(Animation scripts)
━━━━━━━━━━━━━━━━

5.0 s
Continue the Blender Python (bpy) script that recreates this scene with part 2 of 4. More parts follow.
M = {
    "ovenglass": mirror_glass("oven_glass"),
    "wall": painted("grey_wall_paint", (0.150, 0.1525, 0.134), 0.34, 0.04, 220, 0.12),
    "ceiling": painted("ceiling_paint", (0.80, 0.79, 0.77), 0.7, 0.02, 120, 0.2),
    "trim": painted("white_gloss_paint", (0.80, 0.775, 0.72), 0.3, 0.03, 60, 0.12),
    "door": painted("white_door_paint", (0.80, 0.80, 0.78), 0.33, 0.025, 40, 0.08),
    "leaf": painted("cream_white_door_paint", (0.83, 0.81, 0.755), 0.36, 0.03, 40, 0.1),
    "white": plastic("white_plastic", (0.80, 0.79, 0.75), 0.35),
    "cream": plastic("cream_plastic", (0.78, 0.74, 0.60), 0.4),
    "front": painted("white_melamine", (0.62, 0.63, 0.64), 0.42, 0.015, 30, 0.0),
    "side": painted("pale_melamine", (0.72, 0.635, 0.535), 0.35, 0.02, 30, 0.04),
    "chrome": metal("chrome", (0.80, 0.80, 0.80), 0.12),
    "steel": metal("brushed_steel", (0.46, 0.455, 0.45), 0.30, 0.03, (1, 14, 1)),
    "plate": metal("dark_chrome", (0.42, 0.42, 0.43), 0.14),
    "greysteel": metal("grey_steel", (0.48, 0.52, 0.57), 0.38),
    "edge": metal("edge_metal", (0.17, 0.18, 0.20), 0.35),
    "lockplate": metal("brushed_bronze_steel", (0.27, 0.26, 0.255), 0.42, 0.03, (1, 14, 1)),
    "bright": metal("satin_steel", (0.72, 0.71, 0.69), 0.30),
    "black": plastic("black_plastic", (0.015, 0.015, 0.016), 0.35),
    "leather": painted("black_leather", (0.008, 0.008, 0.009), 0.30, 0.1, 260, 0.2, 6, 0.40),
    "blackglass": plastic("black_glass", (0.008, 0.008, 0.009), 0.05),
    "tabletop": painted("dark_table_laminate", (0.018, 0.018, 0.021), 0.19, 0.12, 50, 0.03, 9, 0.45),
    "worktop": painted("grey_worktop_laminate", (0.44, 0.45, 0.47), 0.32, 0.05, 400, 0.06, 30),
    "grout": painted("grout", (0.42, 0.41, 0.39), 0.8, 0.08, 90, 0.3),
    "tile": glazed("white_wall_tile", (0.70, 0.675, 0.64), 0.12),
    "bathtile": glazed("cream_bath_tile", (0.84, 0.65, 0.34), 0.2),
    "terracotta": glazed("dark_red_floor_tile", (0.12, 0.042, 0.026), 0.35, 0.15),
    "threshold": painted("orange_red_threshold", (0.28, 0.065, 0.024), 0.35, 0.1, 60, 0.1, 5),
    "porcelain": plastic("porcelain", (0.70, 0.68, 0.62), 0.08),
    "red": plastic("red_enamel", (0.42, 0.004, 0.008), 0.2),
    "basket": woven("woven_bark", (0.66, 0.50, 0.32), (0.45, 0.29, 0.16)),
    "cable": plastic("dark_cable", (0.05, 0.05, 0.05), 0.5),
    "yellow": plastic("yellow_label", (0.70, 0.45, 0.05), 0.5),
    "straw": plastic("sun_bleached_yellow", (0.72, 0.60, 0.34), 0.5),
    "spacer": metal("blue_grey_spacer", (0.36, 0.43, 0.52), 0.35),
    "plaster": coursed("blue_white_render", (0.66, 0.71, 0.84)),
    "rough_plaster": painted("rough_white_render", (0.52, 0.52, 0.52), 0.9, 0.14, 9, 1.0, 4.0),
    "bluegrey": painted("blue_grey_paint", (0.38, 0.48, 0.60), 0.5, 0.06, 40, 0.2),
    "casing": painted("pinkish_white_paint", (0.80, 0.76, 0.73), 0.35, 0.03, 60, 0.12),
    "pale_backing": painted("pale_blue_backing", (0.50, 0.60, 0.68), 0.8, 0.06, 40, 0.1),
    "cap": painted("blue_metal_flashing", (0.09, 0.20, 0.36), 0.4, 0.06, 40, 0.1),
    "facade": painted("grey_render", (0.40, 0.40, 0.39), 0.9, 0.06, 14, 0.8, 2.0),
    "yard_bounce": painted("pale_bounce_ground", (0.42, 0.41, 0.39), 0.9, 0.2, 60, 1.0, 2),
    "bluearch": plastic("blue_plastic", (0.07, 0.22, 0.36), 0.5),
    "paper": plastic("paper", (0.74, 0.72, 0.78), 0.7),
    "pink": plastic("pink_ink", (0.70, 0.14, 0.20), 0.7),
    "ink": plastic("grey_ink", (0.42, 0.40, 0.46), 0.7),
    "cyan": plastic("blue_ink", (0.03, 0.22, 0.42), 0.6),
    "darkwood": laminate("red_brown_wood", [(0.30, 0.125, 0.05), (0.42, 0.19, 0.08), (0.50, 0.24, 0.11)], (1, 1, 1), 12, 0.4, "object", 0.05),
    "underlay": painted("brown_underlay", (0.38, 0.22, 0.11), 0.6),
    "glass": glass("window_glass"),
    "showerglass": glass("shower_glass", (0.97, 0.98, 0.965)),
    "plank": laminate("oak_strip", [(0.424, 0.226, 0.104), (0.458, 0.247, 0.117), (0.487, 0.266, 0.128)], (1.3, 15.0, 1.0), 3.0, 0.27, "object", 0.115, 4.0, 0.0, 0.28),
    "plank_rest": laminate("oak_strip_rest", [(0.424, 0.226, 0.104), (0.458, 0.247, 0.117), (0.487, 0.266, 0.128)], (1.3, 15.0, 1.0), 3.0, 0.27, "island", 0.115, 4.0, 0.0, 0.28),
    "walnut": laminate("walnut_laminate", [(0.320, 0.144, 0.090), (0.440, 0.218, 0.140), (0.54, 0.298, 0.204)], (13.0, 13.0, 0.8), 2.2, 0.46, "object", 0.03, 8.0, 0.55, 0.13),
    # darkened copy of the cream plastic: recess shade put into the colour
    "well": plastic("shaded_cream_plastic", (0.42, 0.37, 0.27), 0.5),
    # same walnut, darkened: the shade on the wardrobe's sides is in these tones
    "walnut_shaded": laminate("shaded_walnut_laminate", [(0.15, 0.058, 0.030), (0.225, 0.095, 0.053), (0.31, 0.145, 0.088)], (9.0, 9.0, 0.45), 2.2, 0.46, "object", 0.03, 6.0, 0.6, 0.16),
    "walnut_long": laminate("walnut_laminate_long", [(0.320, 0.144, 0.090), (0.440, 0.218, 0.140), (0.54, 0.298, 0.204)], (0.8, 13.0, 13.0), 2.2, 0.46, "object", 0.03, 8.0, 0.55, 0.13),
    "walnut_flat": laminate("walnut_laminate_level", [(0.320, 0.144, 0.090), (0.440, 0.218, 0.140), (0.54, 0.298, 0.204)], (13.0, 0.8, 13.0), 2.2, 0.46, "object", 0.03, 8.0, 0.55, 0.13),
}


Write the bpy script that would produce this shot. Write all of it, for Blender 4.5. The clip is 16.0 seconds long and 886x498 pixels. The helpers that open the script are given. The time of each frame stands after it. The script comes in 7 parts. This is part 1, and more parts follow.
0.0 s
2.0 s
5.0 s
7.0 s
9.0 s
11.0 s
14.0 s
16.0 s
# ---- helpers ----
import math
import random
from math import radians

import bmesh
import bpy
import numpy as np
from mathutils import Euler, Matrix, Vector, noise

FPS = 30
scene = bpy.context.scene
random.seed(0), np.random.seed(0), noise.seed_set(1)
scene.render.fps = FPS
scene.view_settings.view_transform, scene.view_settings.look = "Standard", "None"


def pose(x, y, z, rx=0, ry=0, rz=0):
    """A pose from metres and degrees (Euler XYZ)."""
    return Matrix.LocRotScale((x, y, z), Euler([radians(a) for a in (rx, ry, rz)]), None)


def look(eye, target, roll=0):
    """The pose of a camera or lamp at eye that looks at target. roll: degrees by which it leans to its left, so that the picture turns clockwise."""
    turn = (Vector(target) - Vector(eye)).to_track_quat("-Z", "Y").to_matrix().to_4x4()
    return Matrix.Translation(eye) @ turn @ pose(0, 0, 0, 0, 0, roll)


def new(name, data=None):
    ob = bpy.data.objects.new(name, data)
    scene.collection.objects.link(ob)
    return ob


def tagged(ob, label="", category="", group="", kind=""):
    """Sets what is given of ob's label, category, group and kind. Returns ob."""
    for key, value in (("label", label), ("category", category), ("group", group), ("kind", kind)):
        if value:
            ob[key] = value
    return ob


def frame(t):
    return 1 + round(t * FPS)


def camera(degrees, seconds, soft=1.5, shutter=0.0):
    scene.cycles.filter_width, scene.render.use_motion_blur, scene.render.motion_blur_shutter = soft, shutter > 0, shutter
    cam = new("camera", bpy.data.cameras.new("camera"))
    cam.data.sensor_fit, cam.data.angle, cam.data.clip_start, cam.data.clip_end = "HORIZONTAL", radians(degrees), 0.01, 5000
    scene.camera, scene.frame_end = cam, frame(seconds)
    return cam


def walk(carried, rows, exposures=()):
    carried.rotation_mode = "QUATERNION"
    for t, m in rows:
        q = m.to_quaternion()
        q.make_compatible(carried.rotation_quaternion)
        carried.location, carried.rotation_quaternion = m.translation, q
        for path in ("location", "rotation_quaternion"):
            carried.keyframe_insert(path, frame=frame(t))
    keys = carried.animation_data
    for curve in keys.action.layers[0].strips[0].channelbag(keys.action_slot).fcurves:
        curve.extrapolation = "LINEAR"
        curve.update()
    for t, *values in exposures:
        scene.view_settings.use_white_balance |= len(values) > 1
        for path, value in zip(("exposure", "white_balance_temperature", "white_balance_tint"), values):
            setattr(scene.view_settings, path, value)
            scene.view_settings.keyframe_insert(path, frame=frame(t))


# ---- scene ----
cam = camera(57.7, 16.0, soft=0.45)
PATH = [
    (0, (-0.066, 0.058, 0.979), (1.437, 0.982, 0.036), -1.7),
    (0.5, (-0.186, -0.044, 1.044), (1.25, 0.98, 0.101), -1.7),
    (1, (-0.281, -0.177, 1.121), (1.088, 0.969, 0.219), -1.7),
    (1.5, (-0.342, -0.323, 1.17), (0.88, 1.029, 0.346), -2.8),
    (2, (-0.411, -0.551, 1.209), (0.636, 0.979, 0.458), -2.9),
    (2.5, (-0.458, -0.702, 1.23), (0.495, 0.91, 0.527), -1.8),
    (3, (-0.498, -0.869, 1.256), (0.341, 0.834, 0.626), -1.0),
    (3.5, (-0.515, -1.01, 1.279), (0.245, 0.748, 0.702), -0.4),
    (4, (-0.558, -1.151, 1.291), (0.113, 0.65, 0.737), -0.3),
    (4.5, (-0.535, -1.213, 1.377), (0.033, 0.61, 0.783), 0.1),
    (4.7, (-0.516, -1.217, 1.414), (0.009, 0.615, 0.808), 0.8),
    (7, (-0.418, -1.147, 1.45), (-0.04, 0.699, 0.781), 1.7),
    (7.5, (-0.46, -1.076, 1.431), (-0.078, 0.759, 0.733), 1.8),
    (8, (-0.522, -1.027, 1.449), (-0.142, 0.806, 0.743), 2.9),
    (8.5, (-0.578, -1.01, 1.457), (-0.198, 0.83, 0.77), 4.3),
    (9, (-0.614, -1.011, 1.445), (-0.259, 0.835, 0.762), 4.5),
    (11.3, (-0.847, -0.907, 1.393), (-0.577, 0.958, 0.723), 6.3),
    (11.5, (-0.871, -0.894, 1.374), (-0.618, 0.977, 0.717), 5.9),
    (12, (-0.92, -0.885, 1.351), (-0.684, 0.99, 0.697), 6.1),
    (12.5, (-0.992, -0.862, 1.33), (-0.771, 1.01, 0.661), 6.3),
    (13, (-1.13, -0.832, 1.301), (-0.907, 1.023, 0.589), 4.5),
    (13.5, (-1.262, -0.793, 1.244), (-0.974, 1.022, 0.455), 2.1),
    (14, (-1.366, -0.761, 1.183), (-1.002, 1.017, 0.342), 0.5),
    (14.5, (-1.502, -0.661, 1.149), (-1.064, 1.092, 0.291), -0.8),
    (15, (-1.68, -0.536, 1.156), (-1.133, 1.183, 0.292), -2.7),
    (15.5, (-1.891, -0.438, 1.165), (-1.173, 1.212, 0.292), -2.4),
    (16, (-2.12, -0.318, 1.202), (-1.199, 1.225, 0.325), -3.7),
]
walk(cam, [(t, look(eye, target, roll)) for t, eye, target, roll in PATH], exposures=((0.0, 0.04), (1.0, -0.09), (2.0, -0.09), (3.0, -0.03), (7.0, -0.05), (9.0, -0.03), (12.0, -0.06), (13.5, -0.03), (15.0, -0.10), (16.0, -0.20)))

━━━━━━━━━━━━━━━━

Pull out and copy each line containing the string "that".

Continue the Blender Python (bpy) script that recreates this scene with part 2 of 4. More parts follow.
Write the bpy script that would produce this shot. Write all of it, for Blender 4.5. The clip is 16.0 seconds long and 886x498 pixels. The helpers that open the script are given. The time of each frame stands after it. The script comes in 7 parts. This is part 1, and more parts follow.
    """The pose of a camera or lamp at eye that looks at target. roll: degrees by which it leans to its left, so that the picture turns clockwise."""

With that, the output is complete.